Emma Dabiri is definitely one.

And Mady Harris Williams, and Shon Faye! But because the information or discourse is partially spread on social media, it isn't seen as being as serious. But it is!

That was nice to hear. Sometimes I can get put into the box of being an influencer. I've had to sit with myself as to why I got frustrated with that and and whether some of my frustrations with it were coming from my own my internalised misogyny around influencer culture. But I do think that's also why I'm grateful that there is also a book and I have downloaded my brain into something that maybe will help people to be able to see me beyond social media.

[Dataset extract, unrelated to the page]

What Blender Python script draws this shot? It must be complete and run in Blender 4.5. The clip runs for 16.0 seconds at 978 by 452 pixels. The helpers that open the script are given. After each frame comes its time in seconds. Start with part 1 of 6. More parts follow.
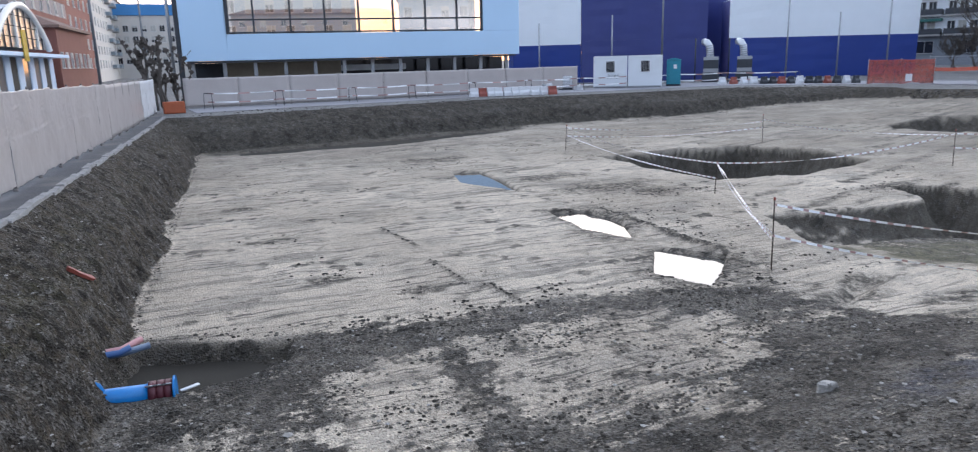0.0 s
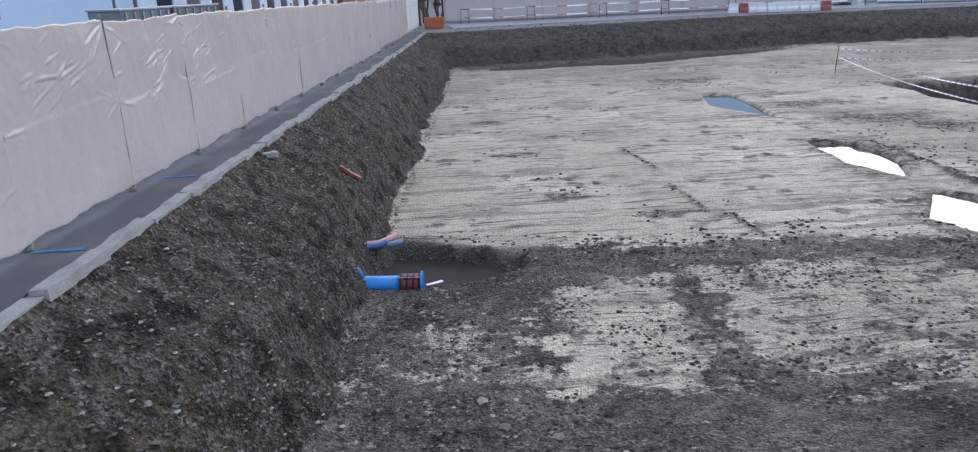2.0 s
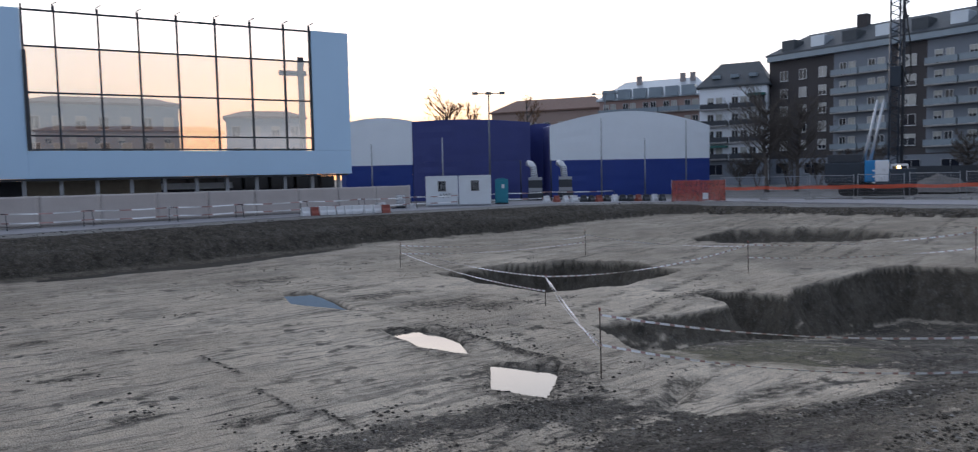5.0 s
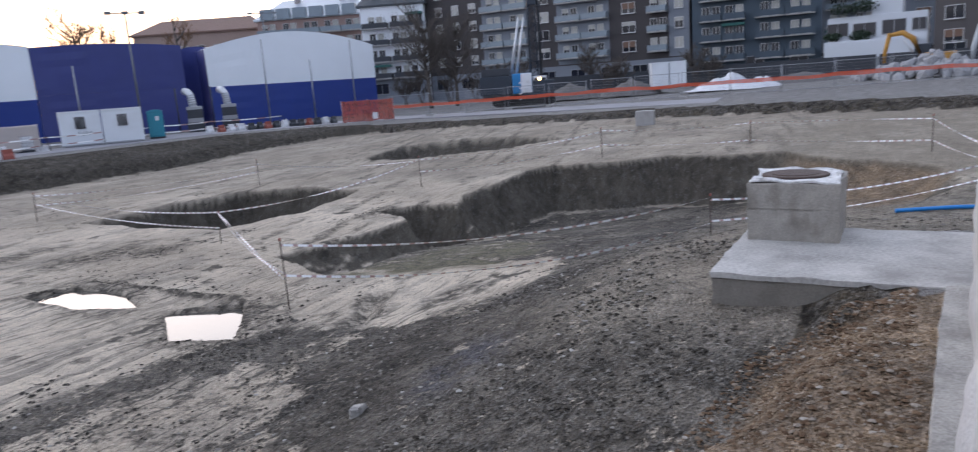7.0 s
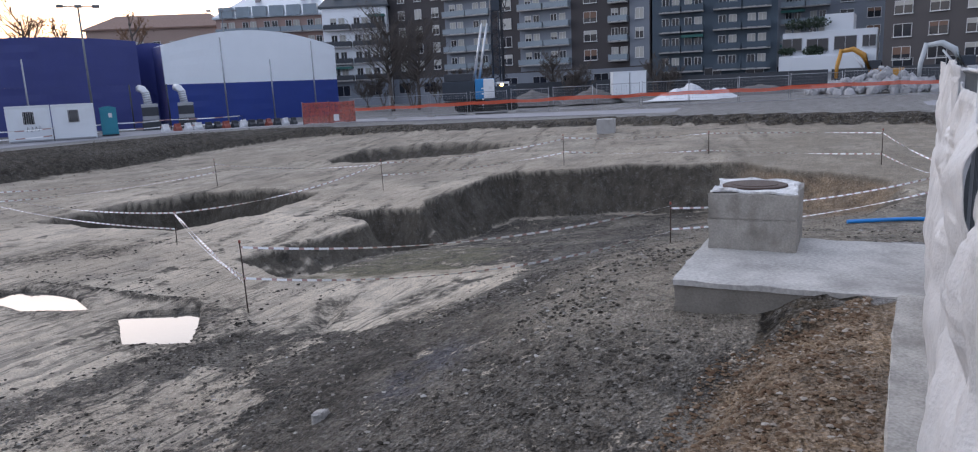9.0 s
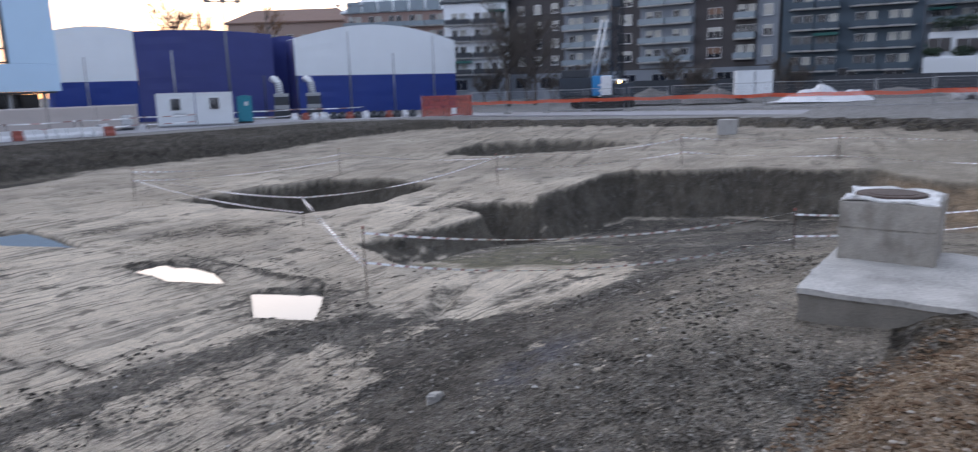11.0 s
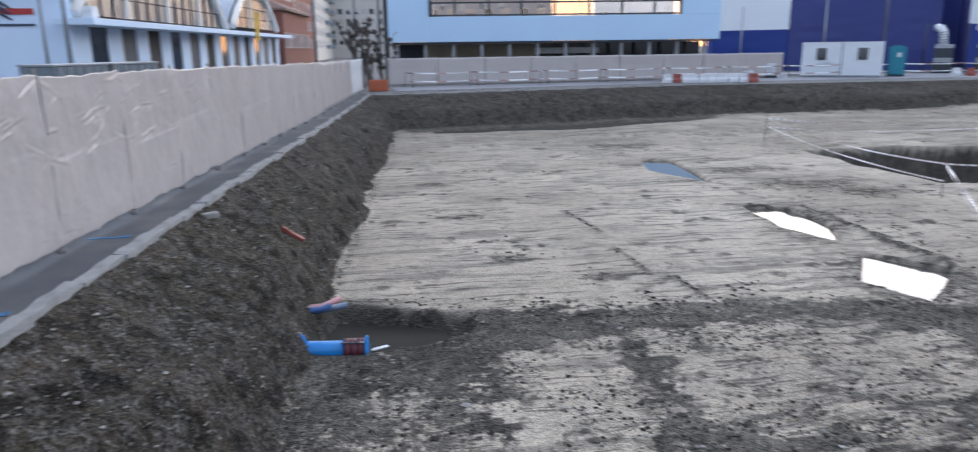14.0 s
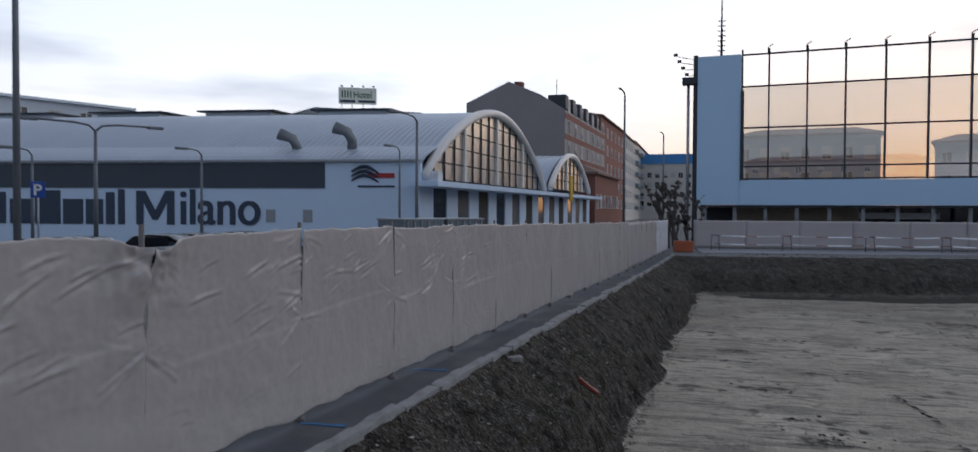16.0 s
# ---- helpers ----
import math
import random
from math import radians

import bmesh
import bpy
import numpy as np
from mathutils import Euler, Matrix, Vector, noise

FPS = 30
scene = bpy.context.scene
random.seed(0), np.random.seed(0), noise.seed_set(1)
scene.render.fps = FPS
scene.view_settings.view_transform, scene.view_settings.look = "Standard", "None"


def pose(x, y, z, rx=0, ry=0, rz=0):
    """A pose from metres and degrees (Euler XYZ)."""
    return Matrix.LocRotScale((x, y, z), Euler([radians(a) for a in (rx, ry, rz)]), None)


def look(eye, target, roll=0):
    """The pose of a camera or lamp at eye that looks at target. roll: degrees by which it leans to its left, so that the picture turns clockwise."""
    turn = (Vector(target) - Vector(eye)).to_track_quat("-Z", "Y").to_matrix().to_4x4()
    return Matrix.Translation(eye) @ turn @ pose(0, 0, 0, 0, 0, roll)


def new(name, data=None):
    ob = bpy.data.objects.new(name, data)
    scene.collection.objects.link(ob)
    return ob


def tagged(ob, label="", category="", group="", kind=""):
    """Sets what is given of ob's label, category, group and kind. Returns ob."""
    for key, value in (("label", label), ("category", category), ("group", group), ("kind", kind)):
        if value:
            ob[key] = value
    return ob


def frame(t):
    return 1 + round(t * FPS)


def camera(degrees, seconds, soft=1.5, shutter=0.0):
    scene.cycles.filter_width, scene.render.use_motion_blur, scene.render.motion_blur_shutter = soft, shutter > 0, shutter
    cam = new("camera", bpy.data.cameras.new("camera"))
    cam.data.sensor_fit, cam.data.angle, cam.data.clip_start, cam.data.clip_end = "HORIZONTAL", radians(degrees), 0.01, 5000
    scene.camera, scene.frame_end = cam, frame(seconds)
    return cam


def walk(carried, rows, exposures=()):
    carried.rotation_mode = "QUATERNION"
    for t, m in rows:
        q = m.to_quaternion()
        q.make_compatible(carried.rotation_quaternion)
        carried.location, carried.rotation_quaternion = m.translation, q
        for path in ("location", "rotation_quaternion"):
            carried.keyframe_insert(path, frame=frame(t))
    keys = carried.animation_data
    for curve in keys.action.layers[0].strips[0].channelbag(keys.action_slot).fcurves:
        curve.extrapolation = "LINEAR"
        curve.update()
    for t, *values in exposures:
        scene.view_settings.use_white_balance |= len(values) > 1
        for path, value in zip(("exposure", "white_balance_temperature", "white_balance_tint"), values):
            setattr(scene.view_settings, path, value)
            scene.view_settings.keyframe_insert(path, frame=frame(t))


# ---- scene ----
# ---- camera: time, heading (degrees east of the fence line's north), pitch, roll, place ----
PATH = [
    (0.0, 21.81, -12.90, -1.46, -0.06, -0.13, 4.43),
    (0.5, 19.79, -12.17, -1.42, -0.03, -0.03, 4.42),
    (1.0, 18.05, -11.94, -1.00, -0.03, -0.02, 4.41),
    (1.5, 8.80, -13.63, -1.68, -0.10, -0.06, 4.38),
    (2.0, 2.41, -18.52, -2.28, -0.06, -0.09, 4.39),
    (2.5, 7.95, -14.54, -0.69, -0.02, -0.05, 4.41),
    (3.0, 15.77, -11.15, -0.83, -0.01, -0.03, 4.41),
    (3.5, 23.77, -3.41, 0.11, -0.04, -0.02, 4.44),
    (3.7, 25.46, -1.94, 0.13, -0.01, -0.04, 4.41),
    (5.8, 42.03, -5.86, -2.20, 0.05, -0.06, 4.42),
    (6.0, 44.22, -6.11, -2.53, 0.05, -0.04, 4.39),
    (6.5, 51.98, -9.60, -4.76, 0.11, 0.02, 4.40),
    (7.0, 59.73, -11.12, -4.08, 0.24, 0.04, 4.38),
    (7.5, 64.14, -10.47, -3.30, 0.14, 0.08, 4.40),
    (8.0, 64.48, -11.28, -3.31, 0.19, 0.10, 4.40),
    (8.2, 63.92, -11.75, -3.21, 0.18, 0.11, 4.39),
    (10.3, 62.16, -9.31, -1.68, 0.19, 0.08, 4.41),
    (10.5, 62.03, -9.17, -1.34, 0.17, 0.09, 4.40),
    (11.0, 54.26, -10.95, -1.53, -0.01, 0.12, 4.42),
    (11.5, 43.55, -12.15, -1.11, -0.06, 0.09, 4.42),
    (12.0, 37.39, -12.54, -0.38, 0.08, 0.08, 4.41),
    (12.5, 34.45, -12.62, 0.41, 0.04, 0.04, 4.38),
    (13.0, 30.61, -13.05, 0.57, -0.08, 0.08, 4.41),
    (13.5, 18.47, -13.71, -0.37, -0.13, 0.03, 4.36),
    (14.0, 7.35, -13.82, -0.70, -0.15, 0.01, 4.39),
    (14.5, -4.06, -11.39, -0.84, -0.15, -0.04, 4.37),
    (15.0, -7.58, -8.52, 0.70, -0.16, -0.06, 4.38),
    (15.5, -11.94, -5.45, 1.27, -0.17, -0.10, 4.37),
    (16.0, -16.01, -1.30, 0.32, -0.15, -0.16, 4.38),
]


def aim(heading, pitch, roll, x, y, z):
    a, b = radians(heading), radians(pitch)
    eye = Vector((x, y, z))
    return look(eye, eye + Vector((math.sin(a) * math.cos(b), math.cos(a) * math.cos(b), math.sin(b))), roll)


cam = camera(67.88, 16.0, 1.1, 0.35)
EXPOSURE = [(0.0, 0.35), (2.9, 0.35), (3.5, -0.22), (4.8, -0.6), (5.9, -0.8), (6.5, -0.3), (7.0, 0.05), (8.2, 0.0), (10.5, -0.05), (12.0, 0.3), (14.4, 0.3), (15.0, 0.0), (15.5, -0.6), (16.0, -1.15)]
walk(cam, [(t, aim(*v)) for t, *v in PATH], [(t, stops, 6450 if 5 < t < 11 else 6250, 14 if 5 < t < 11 else 10) for t, stops in EXPOSURE])

# ---- sky and sun: dusk, the glow low in the north-east ----
def fill_ramp(node, stops):
    els = node.color_ramp.elements
    els[0].position, els[0].color = stops[0][0], (*stops[0][1], 1)
    els[1].position, els[1].color = stops[-1][0], (*stops[-1][1], 1)
    for pos, c in stops[1:-1]:
        els.new(pos).color = (*c, 1)


world = bpy.data.worlds.new("dusk_sky")
scene.world = world
world.use_nodes = True
wn, wl = world.node_tree.nodes, world.node_tree.links
wn.clear()
w_out, w_bg, w_sky = wn.new("ShaderNodeOutputWorld"), wn.new("ShaderNodeBackground"), wn.new("ShaderNodeTexSky")
w_sky.sky_type, w_sky.sun_disc = 'NISHITA', False
w_sky.sun_elevation, w_sky.sun_rotation = radians(3.0), radians(28)
w_co, w_sep = wn.new("ShaderNodeTexCoord"), wn.new("ShaderNodeSeparateXYZ")
wl.new(w_co.outputs["Generated"], w_sep.inputs[0])
w_ramp, w_glow, w_pale = wn.new("ShaderNodeValToRGB"), wn.new("ShaderNodeValToRGB"), wn.new("ShaderNodeValToRGB")
for node, stops in ((w_ramp, ((0.0, (0.47, 0.55, 0.72)), (0.25, (0.55, 0.67, 0.91)), (1.0, (0.58, 0.67, 0.87)))),
                    (w_glow, ((0.0, (1.4, 0.9, 0.62)), (0.06, (1.85, 1.38, 1.08)), (0.12, (2.2, 1.85, 1.64)), (0.2, (2.35, 2.15, 2.08)), (0.3, (2.1, 2.04, 2.1)), (0.45, (1.7, 1.85, 2.05)), (0.8, (0.64, 0.70, 0.85)), (1.0, (0.58, 0.67, 0.87)))),
                    (w_pale, ((0.0, (1.9, 1.75, 1.7)), (0.10, (2.35, 2.3, 2.32)), (0.2, (2.2, 2.3, 2.5)), (0.3, (1.95, 2.1, 2.38)), (0.45, (1.7, 1.9, 2.25)), (0.8, (0.64, 0.70, 0.85)), (1.0, (0.58, 0.67, 0.87))))):
    fill_ramp(node, stops)
    wl.new(w_sep.outputs["Z"], node.inputs[0])
w_dot, w_side, w_blend = wn.new("ShaderNodeVectorMath"), wn.new("ShaderNodeMapRange"), wn.new("ShaderNodeMix")
w_dot.operation = 'DOT_PRODUCT'
w_dot.inputs[1].default_value = (math.sin(radians(26)), math.cos(radians(26)), 0)
wl.new(w_co.outputs["Generated"], w_dot.inputs[0])
w_side.interpolation_type = 'SMOOTHSTEP'
w_side.inputs["From Min"].default_value, w_side.inputs["From Max"].default_value = -0.6, 0.5
wl.new(w_dot.outputs["Value"], w_side.inputs["Value"])
w_blend.data_type = 'RGBA'
w_near, w_north = wn.new("ShaderNodeMapRange"), wn.new("ShaderNodeMix")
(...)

But I mean, if you looked at my TikTok you'd think that I was an unhinged person. I'm using all these trends, all these sounds to try to get my stuff out there and to get young people to read a book about anti-capitalism. I'm trying not to silo myself off, the world is changing every day and I think we need to change with it.

I mean, social media really is just about strategic communication. But anyway, as a final question, what gives you hope?

Ah, always a great question to end on...

Let's flip it, then. What gets you up in the morning?

What gets me up in the morning is the fact that changes in the past have come from people deciding to look at really difficult odds and refuse to accept them, to challenge them and to believe that we can do so much more. If my ancestors who were enslaved in Jamaica could, against much greater odds than I face currently, could wake up every day and still believe that it was worth having children and that it was worth believing in a better future then I have no choice but to do that. It's that kind of belief, that kind of legacy that pulls me forward.

It's also this vision of a future that I really know in my soul is so possible, this future where we all live in dignity. And the awareness that this is not just going to come from nowhere. It's going to have to be fought for by all of us and that fight will look very different depending on our skills and our circumstances and whoever we are.

It’s Not That Radical: Climate Action to Transform Our World by Mikaela Loach is out now.